17. November 2011

Praxistest nicht bestanden

Kommentar von Denise Alig zum romanischen Sprachenstreit  "Südostschweiz" vom 17.11.
2003 hat der Grosse Rat beschlossen, romanische Lehrmittel nur noch in Rumantsch Grischun herauszugeben. Der Rat wollte damit zwei Fliegen mit einer Klappe schlagen. So sollten die Lehrmittel in den fünf Idiomen aus Kostengründen verschwinden. Gleichzeitig sollte die noch junge Einheitssprache Rumantsch Grischun definitiv den Durchbruch schaffen. Wie einleuchtend und elegant wirkte sie doch, diese Lösung! Mahnende Stimmen gab es zwar, doch niemand mochte sie hören. Zu gross war die Euphorie über den genialen Doppelschlag.
Acht Jahre später muss man feststellen: Das Konstrukt war zu schön, um wahr zu sein. Nur ein Drittel der romanischen Gemeinden alphabetisiert die Kinder in Rumantsch Grischun. Zwei Drittel der Gemeinden pfeifen auf die vom Kanton herausgegebenen Lehrmittel in der Kunstsprache. Der grosse Coup hat sich als grosser Irrtum herausgestellt: Das 2003 gewählte Modell hat den Praxistest nicht bestanden.
Wenn etwas nicht funktioniert, das den Alltag vieler betrifft, gehen Menschen aufeinander los.

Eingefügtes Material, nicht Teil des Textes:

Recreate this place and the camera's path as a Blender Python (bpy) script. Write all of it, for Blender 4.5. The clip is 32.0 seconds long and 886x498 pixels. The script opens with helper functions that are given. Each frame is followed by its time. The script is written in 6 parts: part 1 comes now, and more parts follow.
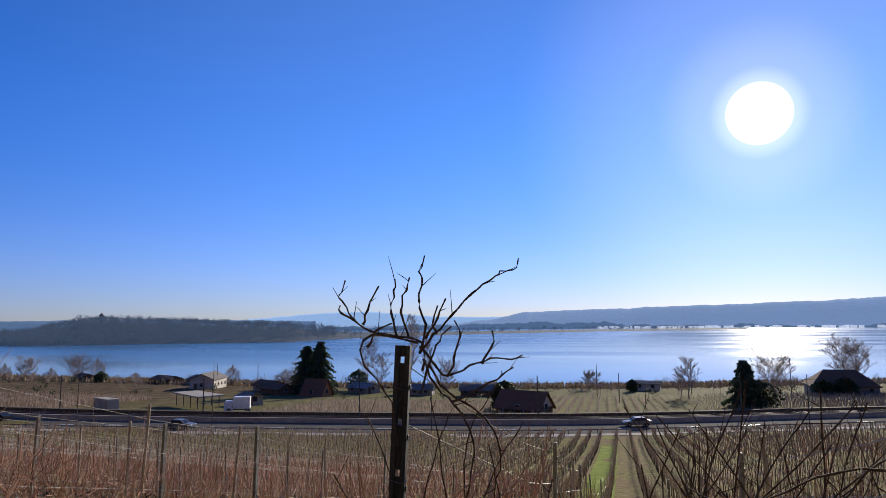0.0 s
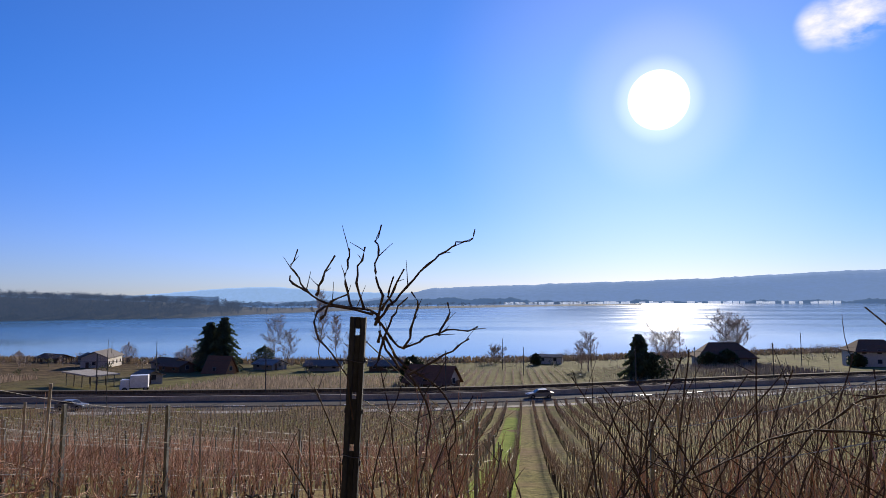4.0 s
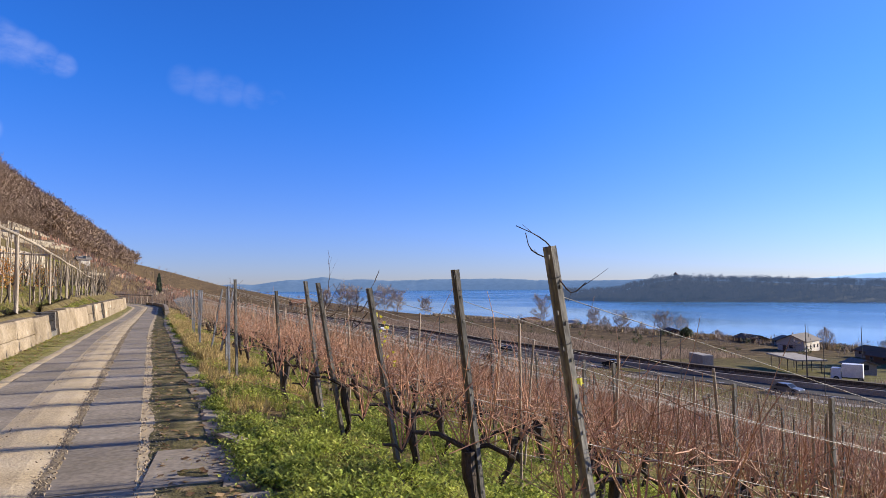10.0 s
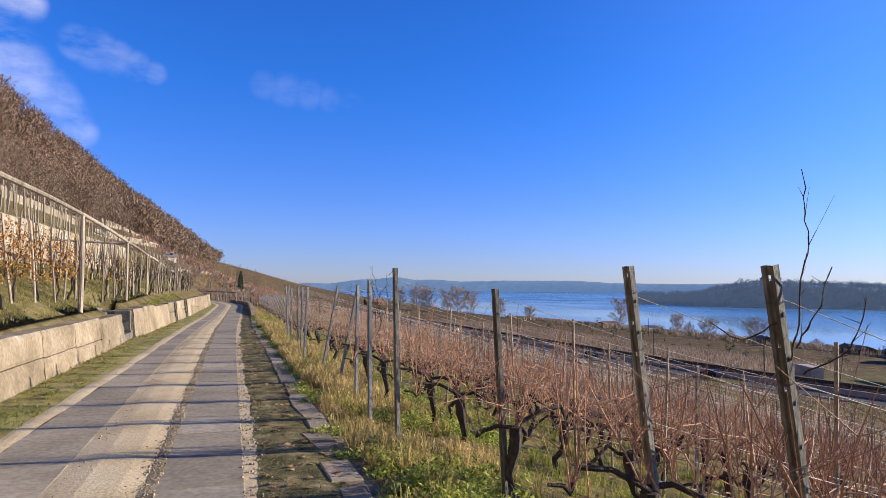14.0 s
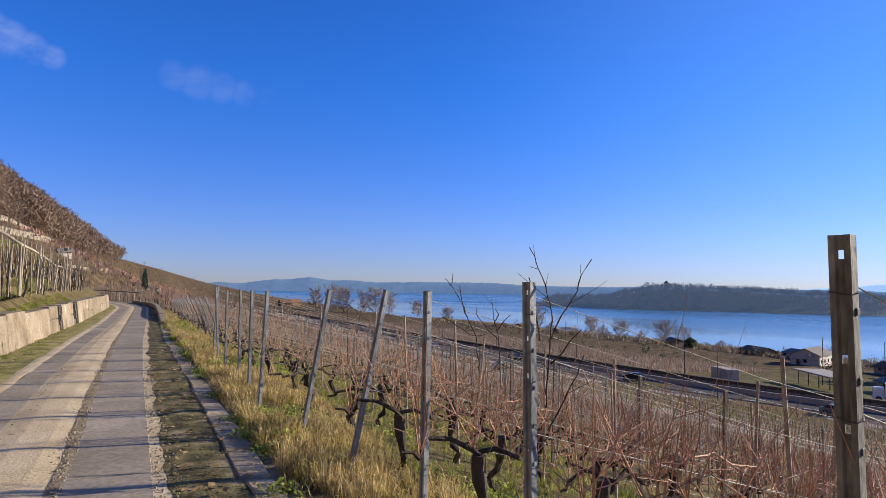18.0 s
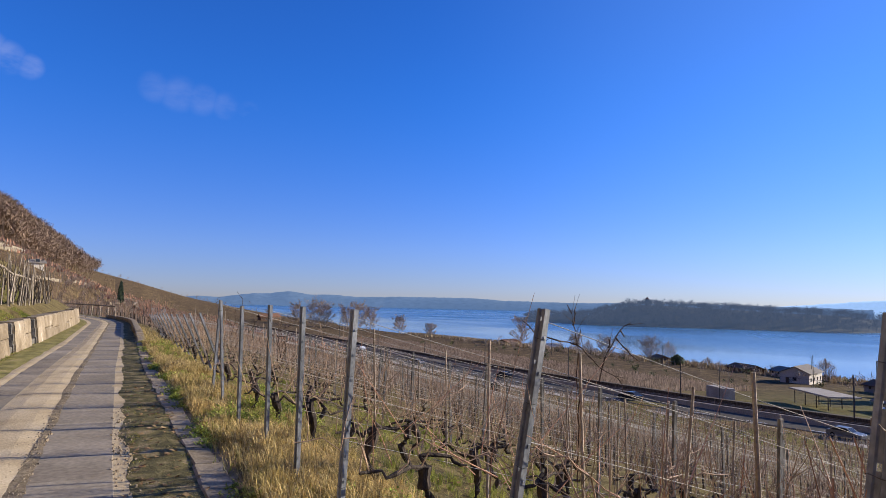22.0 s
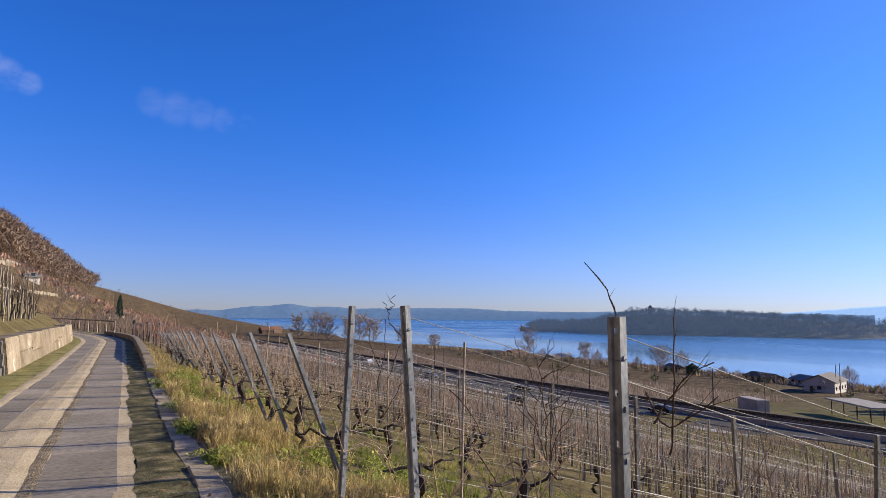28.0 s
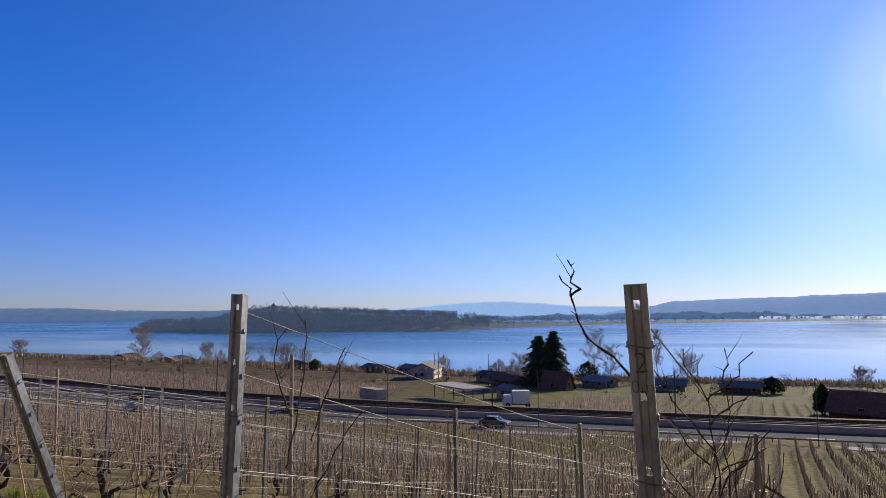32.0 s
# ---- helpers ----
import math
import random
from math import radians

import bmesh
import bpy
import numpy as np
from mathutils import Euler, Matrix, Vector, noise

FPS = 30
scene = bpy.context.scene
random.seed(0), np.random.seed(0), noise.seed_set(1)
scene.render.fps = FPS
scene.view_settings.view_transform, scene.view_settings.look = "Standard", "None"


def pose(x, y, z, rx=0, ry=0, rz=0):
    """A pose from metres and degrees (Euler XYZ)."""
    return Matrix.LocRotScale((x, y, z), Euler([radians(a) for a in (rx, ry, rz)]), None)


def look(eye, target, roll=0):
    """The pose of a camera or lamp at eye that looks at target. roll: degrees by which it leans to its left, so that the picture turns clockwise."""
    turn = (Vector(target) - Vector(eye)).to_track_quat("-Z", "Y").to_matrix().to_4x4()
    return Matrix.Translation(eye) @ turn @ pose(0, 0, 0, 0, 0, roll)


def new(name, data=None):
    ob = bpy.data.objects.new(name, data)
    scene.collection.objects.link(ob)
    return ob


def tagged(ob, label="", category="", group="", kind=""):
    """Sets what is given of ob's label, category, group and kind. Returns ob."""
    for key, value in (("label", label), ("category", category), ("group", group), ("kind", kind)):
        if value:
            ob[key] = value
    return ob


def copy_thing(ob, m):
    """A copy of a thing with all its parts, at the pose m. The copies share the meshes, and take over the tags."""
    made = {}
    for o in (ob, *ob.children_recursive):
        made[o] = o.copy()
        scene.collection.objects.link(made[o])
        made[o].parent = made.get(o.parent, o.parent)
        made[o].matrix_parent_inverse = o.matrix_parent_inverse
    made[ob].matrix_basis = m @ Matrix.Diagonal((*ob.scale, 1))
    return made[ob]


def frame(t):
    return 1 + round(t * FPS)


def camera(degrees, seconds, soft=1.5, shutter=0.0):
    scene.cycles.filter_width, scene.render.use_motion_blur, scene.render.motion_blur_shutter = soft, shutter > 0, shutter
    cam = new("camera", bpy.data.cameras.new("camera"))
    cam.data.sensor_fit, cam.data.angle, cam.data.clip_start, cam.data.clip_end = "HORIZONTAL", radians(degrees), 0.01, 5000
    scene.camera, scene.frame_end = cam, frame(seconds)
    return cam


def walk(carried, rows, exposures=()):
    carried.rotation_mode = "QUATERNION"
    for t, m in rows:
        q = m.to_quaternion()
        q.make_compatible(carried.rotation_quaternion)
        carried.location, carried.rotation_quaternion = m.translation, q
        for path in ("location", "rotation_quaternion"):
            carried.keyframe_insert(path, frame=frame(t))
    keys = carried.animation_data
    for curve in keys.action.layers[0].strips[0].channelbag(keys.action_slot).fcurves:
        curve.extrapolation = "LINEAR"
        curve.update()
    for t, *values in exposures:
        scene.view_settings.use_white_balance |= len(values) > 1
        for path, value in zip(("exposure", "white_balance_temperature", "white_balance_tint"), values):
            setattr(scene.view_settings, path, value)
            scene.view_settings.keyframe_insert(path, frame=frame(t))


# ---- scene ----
# ---- camera and walk ----
cam = camera(68.0, 32.0, soft=0.52)
PATH = [
    (0, (-0.107, -1.516, 1.611), -70.66, 6.53, -0.45),
    (1, (-0.030, -1.344, 1.609), -82.77, 6.26, -1.11),
    (2, (-0.102, -1.415, 1.600), -86.43, 5.18, -1.13),
    (2.5, (-0.116, -1.414, 1.598), -86.72, 4.89, -1.09),
    (4.5, (-0.075, -1.250, 1.596), -72.42, 4.21, 0.10),
    (5, (0.066, -1.005, 1.590), -64.95, 4.02, 0.45),
    (5.5, (0.250, -0.810, 1.590), -56.70, 3.62, 0.05),
    (6, (0.320, -0.550, 1.589), -47.67, 3.25, -0.22),
    (7, (0.156, 0.448, 1.594), -35.43, 3.22, -0.70),
    (7.5, (0.250, 1.017, 1.588), -29.70, 3.40, -0.45),
    (8, (0.244, 1.599, 1.614), -26.28, 3.08, -0.95),
    (9, (0.250, 2.566, 1.644), -25.28, 2.83, -0.90),
    (10, (0.199, 3.981, 1.622), -23.98, 3.30, -0.47),
    (11, (0.097, 5.215, 1.605), -19.55, 3.45, -0.20),
    (12, (0.004, 6.502, 1.598), -17.19, 3.46, 0.30),
    (13, (0.010, 7.840, 1.593), -16.84, 3.41, 0.35),
    (14, (-0.013, 9.412, 1.585), -17.75, 3.39, 0.40),
    (14.5, (0.018, 10.066, 1.590), -18.74, 3.19, 0.49),
    (16.5, (-0.050, 12.885, 1.630), -22.60, 2.95, 0.39),
    (17, (-0.100, 13.500, 1.639), -23.52, 3.37, 1.08),
    (18, (-0.077, 14.688, 1.627), -25.04, 3.57, 0.90),
    (19, (-0.013, 15.843, 1.635), -26.01, 3.74, 0.75),
    (20, (-0.045, 16.993, 1.592), -26.23, 4.54, 1.13),
    (21, (-0.031, 18.128, 1.586), -26.39, 4.89, 1.08),
    (22, (0.005, 19.245, 1.617), -26.69, 4.91, 1.24),
    (23, (0.041, 20.444, 1.616), -26.42, 4.99, 1.11),
    (24, (-0.009, 21.680, 1.610), -25.51, 4.95, 1.33),
    (25, (-0.095, 22.947, 1.581), -23.73, 5.08, 1.34),
    (26, (-0.103, 24.187, 1.551), -23.63, 5.51, 1.22),
    (26.5, (-0.073, 24.759, 1.550), -24.40, 5.54, 1.18),
    (28.5, (0.025, 27.095, 1.553), -26.99, 5.88, 0.45),
    (29, (-0.031, 27.600, 1.579), -26.87, 5.92, 0.58),
    (29.5, (-0.039, 28.063, 1.583), -27.38, 5.66, 0.78),
    (30, (-0.076, 28.520, 1.575), -28.70, 5.76, 0.84),
    (30.5, (-0.080, 28.903, 1.562), -30.51, 5.89, 0.43),
    (31, (-0.056, 29.255, 1.550), -35.19, 5.58, 0.27),
    (31.5, (-0.050, 29.501, 1.543), -44.19, 5.61, -0.03),
    (32, (0.007, 29.668, 1.541), -58.85, 5.72, -0.40),
]


def aim(eye, yaw, pitch, roll):
    """A camera pose from its heading (degrees left of +y), its tilt up and its roll."""
    a, b = radians(yaw), radians(pitch)
    ahead = Vector((-math.sin(a) * math.cos(b), math.cos(a) * math.cos(b), math.sin(b)))
    return look(eye, Vector(eye) + ahead, roll)


EXPOSURE = [(0, 0.4), (2, 0.42), (5, 0.45), (7, 0.76), (8, 0.88), (9, 0.94), (13, 0.96), (17, 0.86), (20, 0.72), (26, 0.86), (29, 0.74), (31, 0.7), (32, 0.47)]
walk(cam, [(t, aim(eye, yaw, pitch, roll)) for t, eye, yaw, pitch, roll in PATH], EXPOSURE)

# ---- sky, sun ----
SUN_AZ, SUN_EL = radians(97.1), radians(16.2)
SUN_DIR = Vector((math.sin(SUN_AZ) * math.cos(SUN_EL), math.cos(SUN_AZ) * math.cos(SUN_EL), math.sin(SUN_EL)))
world = bpy.data.worlds.new("sky")
scene.world = world
world.use_nodes = True
WT = world.node_tree
WT.nodes.clear()


def link_nodes(tree, a, b):
    tree.links.new(a, b)


def wnode(kind, **kw):
    n = WT.nodes.new(kind)
    for k, v in kw.items():
        n.inputs[k].default_value = v
    return n


sky = WT.nodes.new("ShaderNodeTexSky")
sky.sky_type = "NISHITA"
sky.sun_disc = False
sky.sun_elevation = SUN_EL
sky.sun_rotation = SUN_AZ
sky.altitude = 450
sky.air_density = 1.0
sky.dust_density = 0.12
sky.ozone_density = 1.6
geo = WT.nodes.new("ShaderNodeTexCoord")
hs = WT.nodes.new("ShaderNodeHueSaturation")
hs.inputs["Saturation"].default_value = 1.15
hs.inputs["Value"].default_value = 1.0
WT.links.new(sky.outputs[0], hs.inputs["Color"])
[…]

Auch in der Rumantschia. Es herrscht Psycho-Krieg pur. Um diesen zu befrieden, sind Entscheidungsträger beider Lager über ihren Schatten gesprungen und dem vorliegenden Kompromiss gefolgt. Das grenzt an ein Wunder, genauso wie die Tatsache, dass Vorberatungskommission und Regierung den Kompromiss ebenfalls befürworten. Der Friede ist in greifbare Nähe gerückt... Wäre da nicht die Pro Rumantsch, die zum denkbar ungünstigsten Zeitpunkt kräftig Öl ins Feuer giesst. Doch bei allem Lärm, den sie macht - in diesem delikaten letzten Romanen-Jahr waren es die Pragmatiker und nicht die Ideologen, die zukunftsfähige Lösungen vorlegten. Das wird auch der Grosse Rat so sehen.